Valeu a pena seguir a leitura? Valeu sim. Como já mencionado, o desfecho tocou-me mais do que o imaginado. Mas eu sempre olharei para este livro em minha estante e ficarei com a lembrança da primeira cena que ele narra e de que a obra-prima de Raul Pompéia poderia ter entregado muito mais. A pedra fundamental do romance, quando desnudada, é linda, promissora; mas ao redor dela se construiu um edifício comum, sem cor e sem sal.

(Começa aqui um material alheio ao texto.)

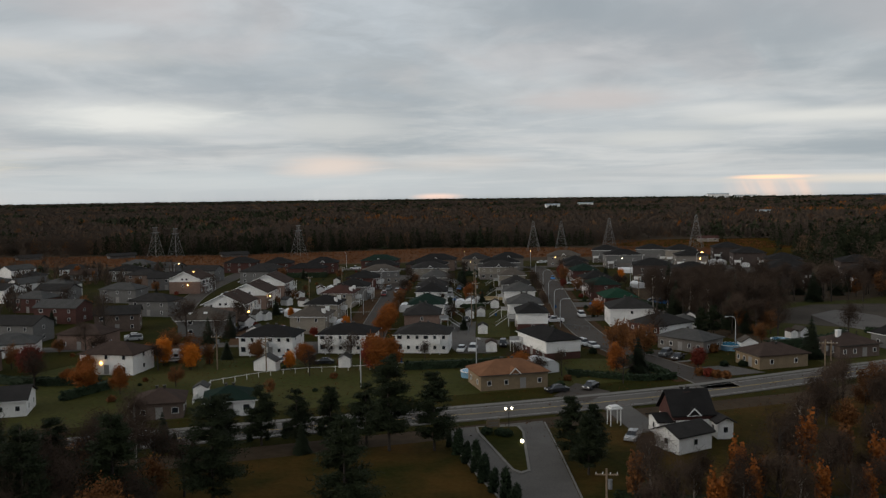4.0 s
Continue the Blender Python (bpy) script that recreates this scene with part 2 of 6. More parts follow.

O Ateneu, que passou a ser exigido para vários vestibulares nos últimos anos, é um livro problemático, que não engrena, mas que, se o leitor for persistente, pode trazer alguns pontuais momentos marcantes durante a sua segunda metade. Se foi um livro que não funcionou comigo ou se ele divaga inutilmente em demasia mesmo, é algo que a humanidade jamais saberá. Qualquer leitura tem a capacidade de tocar, todos os leitores sabem disso. A recomendação que deixo é de lê-lo na ausência de outras leituras mais exigentes ou em contextos pessoais menos agitados. As ressalvas nessa atmosfera serão certamente menos perceptíveis e farão com que a obra seja mais bem digerida e avaliada.